Ecstatic Highs, Then Bluer Than Blue Can Be
It’s a simple enough story (adapted from the novel L’Écume des jours by the French surrealist Boris Vian). Independently wealthy Colin (Romain Duris) falls in love with the lovely, wide-eyed Chloé (Audrey Tautou), and for a short while they live an especially charmed life, surrounded by witty and attentive friends. The blindingly charismatic Nicolas (The Intouchables’ Omar Sy) is counsel and in many ways caretaker to the daffy pair, while new lovers Chick (Gad Elmaleh) and Alise (Aïssa Maïga) bond over their shared love of the philosopher “Jean-Sol Partre.”
This lovey-dovey stretch is nothing short of enchanting, with Gondry’s signature homemade aesthetic perfectly suited to the totally nutter inventions that are commonplace in this particular world: an overenthusiastic doorbell that has to be squashed like a cockroach, a “pianocktail” that assembles an apéritif as you twinkle the ivories (“you get a nostalgic taste from minor chords”).
The social mores are just as cockamamie, as when a dour priest insists two couples race in miniature cars to the wedding chapel; he’s only marrying one of them today. Surprised at the opportunity, a secondary character jumps at the chance. “We can change the whole narrative, become the heroes!” she beams.
That moment punctures Mood Indigo’s elaborate artifice, to moving effect, in a gentle reminder that every person has a story to tell. (Indeed, that particular character drops out of the film abruptly – perhaps a victim of the 30 minutes that’s been excised from the French edit to the international version that screened at Fantastic Fest?) Disappointingly, Colin and Chloé are the least interesting characters in the movie, given little to do but be tail-waggingly in love.

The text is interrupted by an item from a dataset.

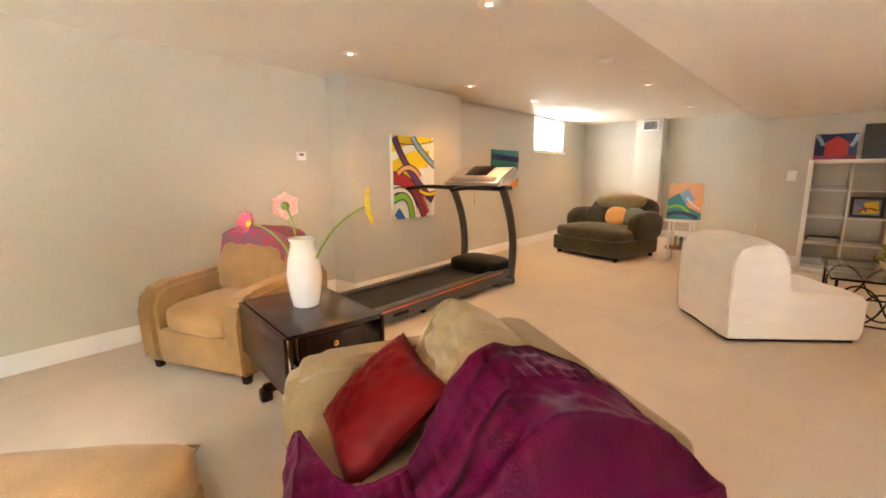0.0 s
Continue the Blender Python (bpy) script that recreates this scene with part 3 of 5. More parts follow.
def armchair(m, fabric, label, w=0.92, d=0.90, back=0.56, name="armchair"):
    """A club armchair; it faces -y of its own frame."""
    ob = thing(name, m, label, "armchair")
    aw = 0.17
    block_feet(ob, (-w / 2 + 0.07, w / 2 - 0.07), (-d / 2 + 0.07, d / 2 - 0.07))
    part("seat_frame", box(-w / 2 + aw - 0.02, -d / 2 + 0.02, 0.06, w / 2 - aw + 0.02, d / 2 - 0.02, 0.29, 0.02), fabric, ob)
    for s in (-1, 1):
        prof = [(-d / 2, 0.06), (-d / 2 - 0.015, 0.45), (-d / 2 + 0.03, 0.545), (-d / 2 + 0.12, 0.585), (0.10, 0.605), (d / 2 - 0.06, 0.62), (d / 2, 0.57), (d / 2, 0.06)]
        x0 = s * (w / 2 - aw) if s > 0 else -w / 2
        part("armrest", yz(prof, x0, x0 + aw, 0.035), fabric, ob)
    part("backrest", moved(box(-w / 2 + aw * 0.7, -0.09, 0, w / 2 - aw * 0.7, 0.09, back, 0.06, 4), pose(0, d / 2 - 0.13, 0.26, -10, 0, 0)), fabric, ob)
    part("seat_cushion", moved(cushion(w - 2 * aw + 0.01, d - 0.22, 0.19, 5, 0.02, 0.01, 3), pose(0, -0.10, 0.36)), fabric, ob)
    part("back_cushion", moved(cushion(w - 2 * aw + 0.10, 0.20, back - 0.10, 4, 0, 0.012, 5), pose(0, d / 2 - 0.27, 0.06 + back, -14, 0, 0)), fabric, ob)
    return ob


armchair(pose(1.77, 3.94, 0, 0, 0, -70), SUEDE, "tan microsuede club armchair against the wall", 0.90)
shawl = thing("shawl", pose(1.77, 3.94, 0, 0, 0, -70), "red and grey patterned shawl over the chair back", "shawl")
REDGREY = material("red_grey_print", (0.42, 0.02, 0.06), 0.8, other=(0.10, 0.10, 0.13), scale=14, fine=30)
sb = bmesh.new()
bmesh.ops.create_grid(sb, x_segments=24, y_segments=24, size=1)
for v in sb.verts:
    u, w_ = v.co.x, v.co.y * 0.24
    over = max(0, abs(w_) - 0.10)
    side_ = 0.10 + 0.25 * over
    y_ = 0.25 + (w_ if over == 0 else math.copysign(side_, w_))
    z_ = 0.912 - 1.2 * w_ * w_ - 0.75 * over - 0.05 * u ** 4
    v.co = Vector((0.02 + u * 0.30 + 0.03 * w_, y_, z_ + 0.010 * noise.noise(Vector((u * 4, w_ * 14, 1)))))
bmesh.ops.solidify(sb, geom=sb.faces[:], thickness=0.006)
part("cloth", sb, REDGREY, shawl)


# sofa with its pillow and quilt; it faces -y of its own frame
sofa = armchair(pose(1.242, 1.559, 0, 0, 0, -124.1), SOFAC, "khaki microsuede loveseat with seamed back cushion", 1.28, 0.94, back=0.46, name="sofa")
sofa["category"] = "sofa"
for v in [o for o in sofa.children if o.name.startswith("armrest")][1].data.vertices:      # the arm under the throw is squashed
    v.co.y *= 0.86
    v.co.x *= 0.95
    v.co.z *= 0.88
bc = cushion(0.66, 0.22, 0.46, 3.2, 0, 0.012, 11, cuts=40, freq=9)
for v in bc.verts:
    if v.co.y < 0.02:
        mid = max(0, 1 - (abs(v.co.x) / 0.16) ** 6)
        v.co.y -= 0.03 * (1 - (abs(v.co.x) / 0.34) ** 4) + 0.022 * mid * noise.noise(Vector((v.co.x * 7, v.co.z * 30, 2)))
        v.co.y += 0.024 * max(0, 1 - abs(abs(v.co.x) - 0.15) / 0.022) + 0.014 * max(0, 1 - abs(v.co.x) / 0.02)
for v in [o for o in sofa.children if o.name.startswith("armrest")][0].data.vertices:
    v.co.y *= 1.13 if v.co.y < 0 else 1.0
    v.co.z *= 1.04
part("back_pillow", moved(bc, pose(-0.19, 0.10, 0.63, -24, 0, 0)), SOFAC, sofa, "puckered khaki back pillow")

pn, py_ = Vector((-0.62, 0.23, 0.75)).normalized(), Vector((0.77, 0.37, 0.52)).normalized()
pill_m = Matrix((py_.cross(pn), py_, pn)).transposed().to_4x4()
pill_m.translation = (1.175, 1.781, 0.635)
pill_m = pill_m @ Matrix.Diagonal((0.885, 0.885, 0.885, 1))
pill = thing("throw_pillow", pill_m @ pose(0, 0, 0, 0, 0, 45), "red satin square throw pillow leaning on the sofa", "pillow")
pb = bmesh.new()
NP = 26
for side in (1, -1):
    grid = []
    for a in range(NP + 1):
        grid.append([])
        for b in range(NP + 1):
            u, w_ = 2 * a / NP - 1, 2 * b / NP - 1
            puff = ((1 - u * u) * (1 - w_ * w_)) ** 0.42
            crease = 0.010 * noise.noise(Vector((u * 5, w_ * 5, side))) + 0.012 * noise.noise(Vector(((u + w_) * 7, (u - w_) * 2, 4)))
            pull = 1 - 0.07 * (1 - w_ * w_) * abs(u) ** 3
            pull2 = 1 - 0.07 * (1 - u * u) * abs(w_) ** 3
            grid[-1].append(pb.verts.new((0.205 * u * pull, 0.205 * w_ * pull2, side * (0.085 * puff + crease * puff))))
    for a in range(NP):
        for b in range(NP):
            q = (grid[a][b], grid[a + 1][b], grid[a + 1][b + 1], grid[a][b + 1])
            pb.faces.new(q if side > 0 else q[::-1])
bmesh.ops.remove_doubles(pb, verts=pb.verts[:], dist=0.0005)
part("cover", pb, RED, pill)
part("seam", tube([(-0.205, -0.205, 0), (0.0, -0.191, 0), (0.205, -0.205, 0), (0.191, 0, 0), (0.205, 0.205, 0), (0, 0.191, 0), (-0.205, 0.205, 0), (-0.191, 0, 0), (-0.205, -0.205, 0)], 0.003, 6), RED, pill)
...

They inspire great affection but less emotional attachment, which undercuts the tragic turn the film will eventually take.
A collaborative spirit dominates this first half – the sunny one, full of wonder and hope – wherein Colin drains his bathtub and in the process waters his downstairs neighbor’s plants, and a celebrity chef talks through the TV to personally coach Nicolas through an eel dish. There’s also the matter of a curious room of assembly-line typists (using mechanical typewriters, bien sûr – there’s no room in Gondry’s loving temple of antiquated technology for something so secular as a power plug). The typists appear to be writing the story of Colin and Chloé, and they experience a kind of contact joy from nearness to the happy lovers.
And then it all goes dark, quite literally. As a strange illness takes over, the color is leached from the film stock until finally everything is rendered in blacks and grays. The spirit of togetherness goes out with the light: Colin’s focus tightly narrows to Chloé, Chick’s devotion to Partre becomes all-consuming, and Nicolas begs to help shoulder the sadness. And there is so much sadness. The film’s cut to the credits was a bit of a shock – you’re seriously gonna leave us here? – and it’s hard to imagine any American film getting away with this kind of plummet, from giddiness to slit-your-wrists gloom. That may very well be why Mood Indigo still hasn’t secured a U.S. distributor. I hope somebody with a fat checkbook opens it up soon. As a straightforward narrative with conventional satisfactions, Mood Indigo misses the mark, but as an evoker of so many moods, it’s transportive.
Mood Indigo screens again at Fantastic Fest tonight (Sept. 23), 8:35pm, and Wednesday, Sept. 25, 8pm.